The app I'm working on has to run under Spark 2.1 on Azure. I updated build.sbt
for the app with a slightly newer version of json4s (from 3.2.11 to 3.3.0)
to get bug fix for Double serialization:
libraryDependencies += "org.json4s" %% "json4s-native" % "3.3.0",
libraryDependencies += "org.json4s" %% "json4s-ext" % "3.3.0",
However, when using json4s's FieldSerializer under Spark 2.1:
implicit val formats = DefaultFormats +
new FieldSerializer[MyClass](renameTo("name", "anotherName"))
I get this error:
java.lang.NoSuchMethodError: org.json4s.FieldSerializer$.$lessinit$greater$default$3()Z
Note this change in FieldSerializer's declaration from 3.2.11
case class FieldSerializer[A](
serializer: PartialFunction[(String, Any), Option[(String, Any)]] = Map(),
deserializer: PartialFunction[JField, JField] = Map()

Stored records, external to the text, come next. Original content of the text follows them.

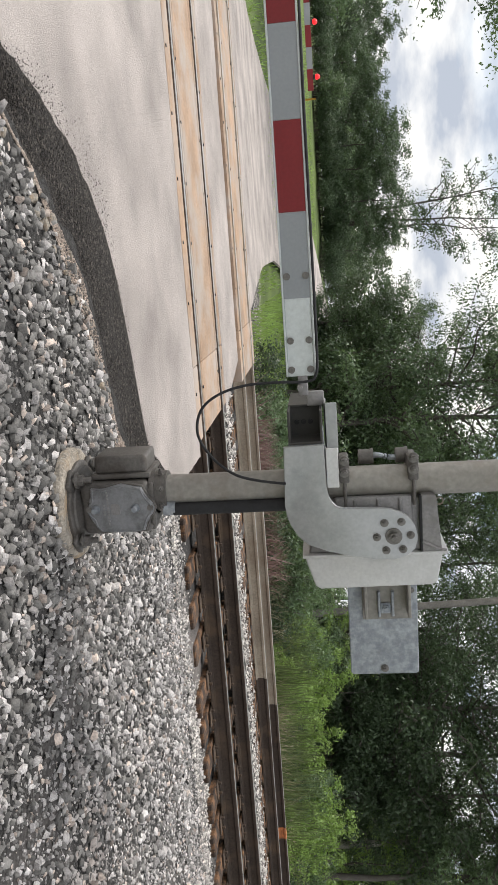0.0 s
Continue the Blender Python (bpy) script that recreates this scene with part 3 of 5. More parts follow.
def base_casting(g):
    bm = bmesh.new()
    rings = []
    for r0, z in ((0.205, 0.036), (0.205, 0.052), (0.198, 0.058), (0.180, 0.062), (0.176, 0.072), (0.160, 0.078), (0.140, 0.092), (0.124, 0.112), (0.114, 0.14), (0.112, 0.19)):
        rings.append([bm.verts.new((0.13 + r0 * math.cos(k * math.pi / 18), MY + 0.05 + r0 * math.sin(k * math.pi / 18), z)) for k in range(36)])
    for p, q in zip(rings, rings[1:]):
        for k in range(36):
            bm.faces.new((p[k], p[(k + 1) % 36], q[(k + 1) % 36], q[k]))
    bm.faces.new(rings[0][::-1])
    bm.faces.new(rings[-1])
    for k in range(4):
        a = radians(45 + 90 * k)
        lug = boxed((0.10, -0.05, 0.038), (0.235, 0.05, 0.066), 0.012, 2, Matrix.Translation((0.13, MY + 0.05, 0)) @ Matrix.Rotation(a, 4, "Z"))
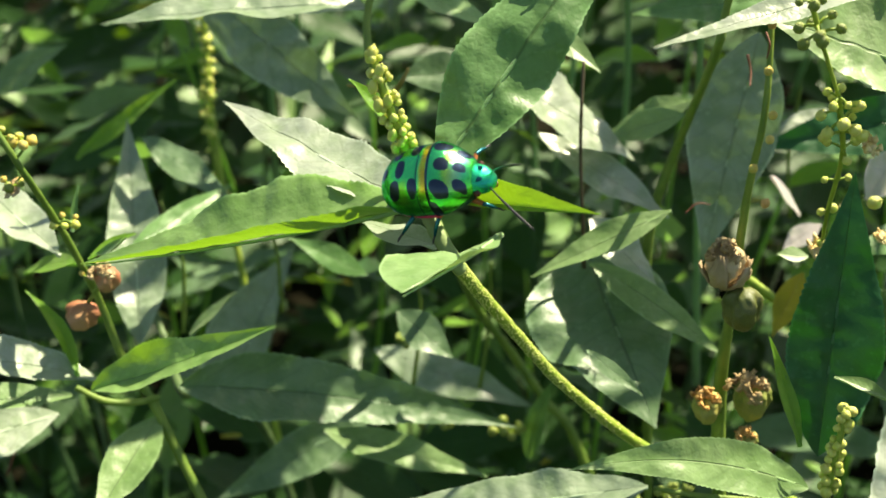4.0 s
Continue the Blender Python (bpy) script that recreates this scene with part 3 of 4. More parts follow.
mid = plant("croton_shrub", (0.045, 0.090, 0.000), "shrub with large grey-green leaves in broken sunlight")
stem(mid, ((0.0341, 0.0342, 0.4348), (0.0323, 0.0328, 0.4140), (0.0316, 0.0323, 0.4078), (0.0301, 0.0392, 0.3917), (0.0278, 0.0395, 0.3792), (0.0280, 0.0388, 0.3652), (0.0309, 0.0434, 0.3477), (0.0404, 0.0582, 0.2904), (0.0504, 0.0732, 0.1452), (0.0524, 0.0782, -0.0100)), (0.00040, 0.00060, 0.00066, 0.00080, 0.00080, 0.00080, 0.00091), STEM_DULL, "stem", 0.15)
stem(mid, ((0.0145, 0.0370, 0.4047), (0.0143, 0.0335, 0.3983), (0.0147, 0.0322, 0.3910), (0.0155, 0.0309, 0.3834), (0.0168, 0.0327, 0.3738)), (0.00026, 0.00026, 0.00026, 0.00032), TWIG, "dead_twig", 0.15)
leaf(mid, (0.0014, 0.0403, 0.4027), (0.0249, 0.0434, 0.3870), (0.55, -0.40, 0.74), 0.00601, 0.00508, 0, 0, 8, 8, GLARE_PALE, 0.45)
leaf(mid, (0.0101, 0.0470, 0.3897), (0.0293, 0.0346, 0.3816), (0.13, -0.40, 0.91), 0.00356, 0.00356, 0, 0, 8, 8, GLARE_PALE, 0.45)
leaf(mid, (0.0174, 0.0360, 0.3751), (0.0244, 0.0076, 0.3632), (-0.16, -0.42, 0.89), 0.00900, 0.01260, 0, 0, 6, 6, GREY, 0.36)
leaf(mid, (0.0168, 0.0281, 0.3773), (0.0336, 0.0130, 0.3716), (-0.27, -0.48, 0.83), 0.00240, 0.00280, 0, 0.02, 10, 10, PALE, 0.45)
leaf(mid, (0.0152, 0.0151, 0.3708), (0.0217, 0.0069, 0.3693), (-0.27, -0.37, 0.89), 0.00114, 0.00130, 0, 0, 8, 8, GREY, 0.45)
leaf(mid, (0.0264, 0.0240, 0.3881), (0.0073, 0.0201, 0.3793), (-0.26, -0.53, 0.80), 0.00198, 0.00252, 0, 0, 8, 8, PALE, 0.4)
leaf(mid, (0.0310, 0.0412, 0.3955), (0.0203, 0.0456, 0.3897), (-0.56, -0.42, 0.71), 0.00274, 0.00274, 0, 0, 8, 8, PALE, 0.45)
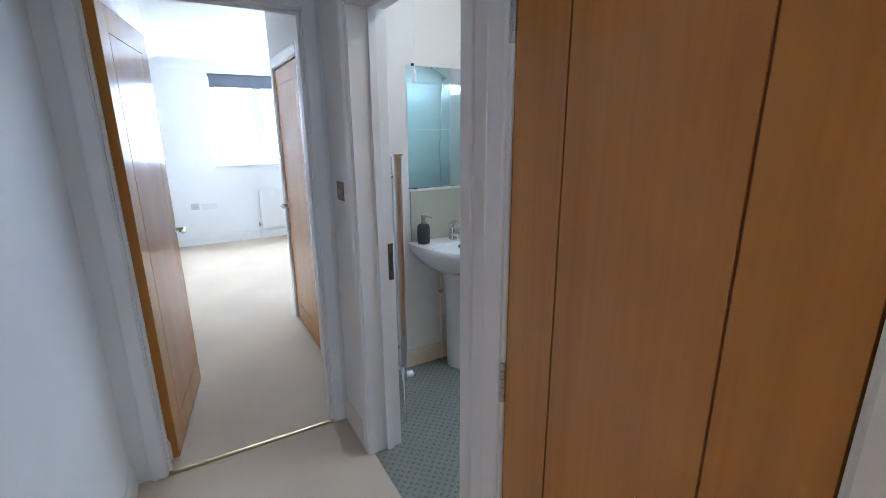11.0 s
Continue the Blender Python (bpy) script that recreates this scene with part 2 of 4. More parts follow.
# ---- mesh helpers ----
def box(bm, x0, x1, y0, y1, z0, z1, bevel=0.0, m=None):
    r = bmesh.ops.create_cube(bm, size=1.0)
    vs = r["verts"]
    t = Matrix.Translation(((x0 + x1) / 2, (y0 + y1) / 2, (z0 + z1) / 2)) @ Matrix.Diagonal((x1 - x0, y1 - y0, z1 - z0, 1))
    bmesh.ops.transform(bm, matrix=(m @ t) if m else t, verts=vs)
    if bevel:
        es = {e for v in vs for e in v.link_edges}
        bmesh.ops.bevel(bm, geom=list(es), offset=bevel, segments=2, affect="EDGES", profile=0.6)
    return bm


def cyl(bm, p, q, r0, r1=None, seg=20, caps=True):
    p, q = Vector(p), Vector(q)
    r1 = r0 if r1 is None else r1
    turn = (q - p).to_track_quat("Z", "Y").to_matrix().to_4x4()
    bmesh.ops.create_cone(bm, cap_ends=caps, segments=seg, radius1=r0, radius2=r1, depth=(q - p).length,
                          matrix=Matrix.Translation((p + q) / 2) @ turn)
    return bm


def tube(bm, pts, radii, seg=12, flat=1.0):
    """A round bar swept along points; flat squeezes it."""
    pts = [Vector(p) for p in pts]
    if isinstance(radii, (int, float)):
        radii = [radii] * len(pts)
    rings, up = [], None
    for i, p in enumerate(pts):
        d = (pts[min(i + 1, len(pts) - 1)] - pts[max(i - 1, 0)]).normalized()
        if up is None:
            up = d.orthogonal().normalized()
        up = (up - d * up.dot(d)).normalized()
        side = d.cross(up)
        rings.append([bm.verts.new(p + (up * math.cos(a) + side * math.sin(a) * flat) * radii[i])
                      for a in (2 * math.pi * k / seg for k in range(seg))])
    for a, b in zip(rings, rings[1:]):
        for k in range(seg):
            bm.faces.new((a[k], a[(k + 1) % seg], b[(k + 1) % seg], b[k]))
    bm.faces.new(rings[0][::-1]), bm.faces.new(rings[-1])
    return bm


def lathe(bm, profile, seg=32, m=None, sx=1.0, sy=1.0):
    """Turns (radius, z) pairs round the z axis."""
    rings = []
    for r, z in profile:
        ring = []
        for k in range(seg):
            a = 2 * math.pi * k / seg
            co = Vector((r * sx * math.cos(a), r * sy * math.sin(a), z))
            ring.append(bm.verts.new(m @ co if m else co))
        rings.append(ring)
    for a, b in zip(rings, rings[1:]):
        for k in range(seg):
            bm.faces.new((a[k], a[(k + 1) % seg], b[(k + 1) % seg], b[k]))
    bm.faces.new(rings[0][::-1]), bm.faces.new(rings[-1])
    return bm


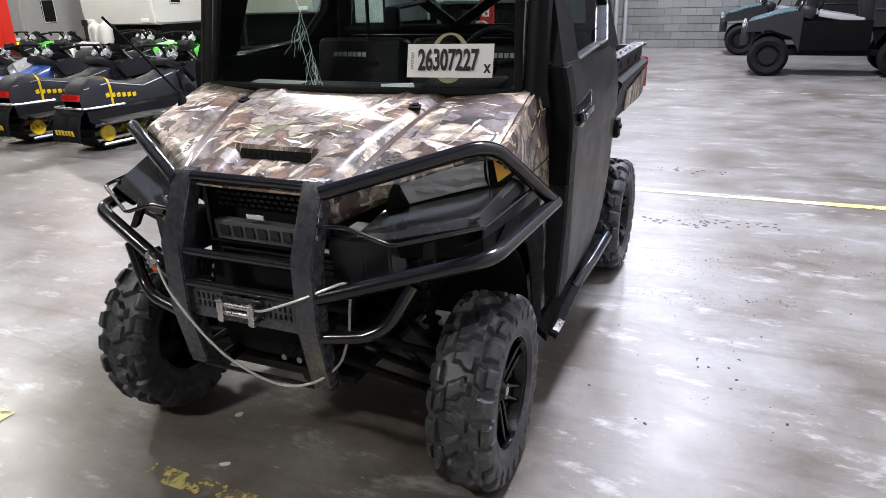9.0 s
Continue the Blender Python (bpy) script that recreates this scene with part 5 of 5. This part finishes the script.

)(implicit val mf: Manifest[A])
to 3.3.0:
case class FieldSerializer[A](
serializer: PartialFunction[(String, Any), Option[(String, Any)]] = Map(),
deserializer: PartialFunction[JField, JField] = Map(),
includeLazyVal: Boolean = false
)(implicit val mf: Manifest[A])
My interpretation of the error message is that the third parameter is not declared, which would indicate that somehow json4s 3.2.11 is still being used. Given that, I declared the json4s libraries as 'provided', and named them in the start script:
spark-submit
...
--packages org.json4s:json4s-native_2.11:3.3.0,org.json4s:json4s-ext_2.11:3.3.0
...
This does cause the jars to be downloaded to ~/.ivy2/jars, but the same error occurs. Is there a way to dump the libraries Spark is using for the executors? I used --conf spark.executor.extraJavaOptions="-verbose"
, but that never showed
the FieldSerializer being loaded, even though it showed a long list of class loads.
Is there a way to force Spark to use version 3.3.0 in the executors, or to not load 3.2.11?
EDIT:
I don't have a general solution for printing library versions, but for json4s I can print BuildInfo.version
at runtime, which shows that
version 3.2.11 is being used with or without --packages
.